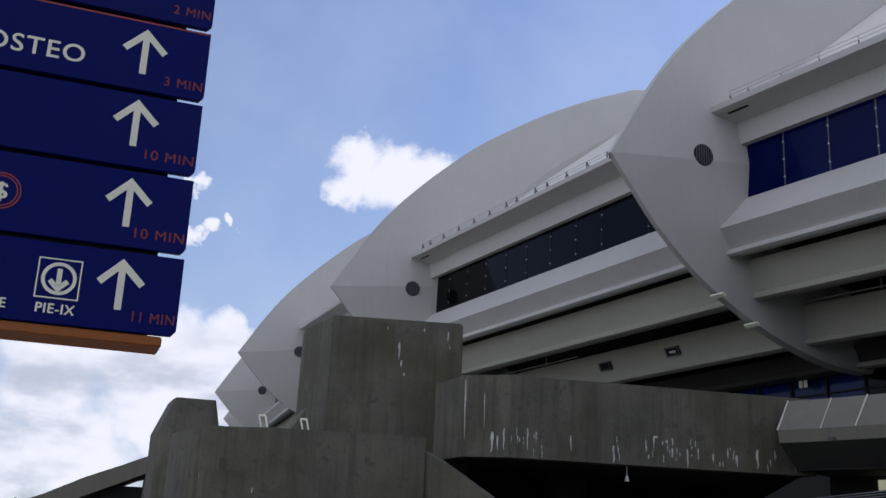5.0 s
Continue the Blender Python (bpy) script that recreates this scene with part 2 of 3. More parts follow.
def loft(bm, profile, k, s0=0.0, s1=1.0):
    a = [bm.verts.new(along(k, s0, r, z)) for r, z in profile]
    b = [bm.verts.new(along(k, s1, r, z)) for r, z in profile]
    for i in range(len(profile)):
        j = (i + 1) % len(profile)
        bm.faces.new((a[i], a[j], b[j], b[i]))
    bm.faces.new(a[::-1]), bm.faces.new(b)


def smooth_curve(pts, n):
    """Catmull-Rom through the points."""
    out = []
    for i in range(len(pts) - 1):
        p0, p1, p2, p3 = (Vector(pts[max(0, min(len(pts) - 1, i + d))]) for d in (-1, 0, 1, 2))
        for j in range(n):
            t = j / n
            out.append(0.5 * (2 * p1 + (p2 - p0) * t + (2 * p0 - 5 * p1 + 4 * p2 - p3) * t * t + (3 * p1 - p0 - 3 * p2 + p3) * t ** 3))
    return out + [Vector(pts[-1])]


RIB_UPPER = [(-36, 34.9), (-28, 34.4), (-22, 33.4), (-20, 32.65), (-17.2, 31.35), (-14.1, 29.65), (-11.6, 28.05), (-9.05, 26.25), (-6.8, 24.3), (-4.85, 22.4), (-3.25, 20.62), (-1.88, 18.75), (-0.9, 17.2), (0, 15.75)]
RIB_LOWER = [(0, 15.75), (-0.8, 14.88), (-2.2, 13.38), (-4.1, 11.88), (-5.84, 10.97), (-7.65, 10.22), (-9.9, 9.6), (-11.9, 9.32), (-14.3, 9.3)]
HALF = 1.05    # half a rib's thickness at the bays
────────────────
* [EXERCISE TASK]: The lines to return run from the one containing "Continue the Blender" down to the one containing "bm.faces.new(a[::-1]), bm.faces.new(b)"; give them exactly, both included, and no others.

* [RESPONSE TO THIS EXERCISE]:
Continue the Blender Python (bpy) script that recreates this scene with part 2 of 3. More parts follow.
def loft(bm, profile, k, s0=0.0, s1=1.0):
    a = [bm.verts.new(along(k, s0, r, z)) for r, z in profile]
    b = [bm.verts.new(along(k, s1, r, z)) for r, z in profile]
    for i in range(len(profile)):
        j = (i + 1) % len(profile)
        bm.faces.new((a[i], a[j], b[j], b[i]))
    bm.faces.new(a[::-1]), bm.faces.new(b)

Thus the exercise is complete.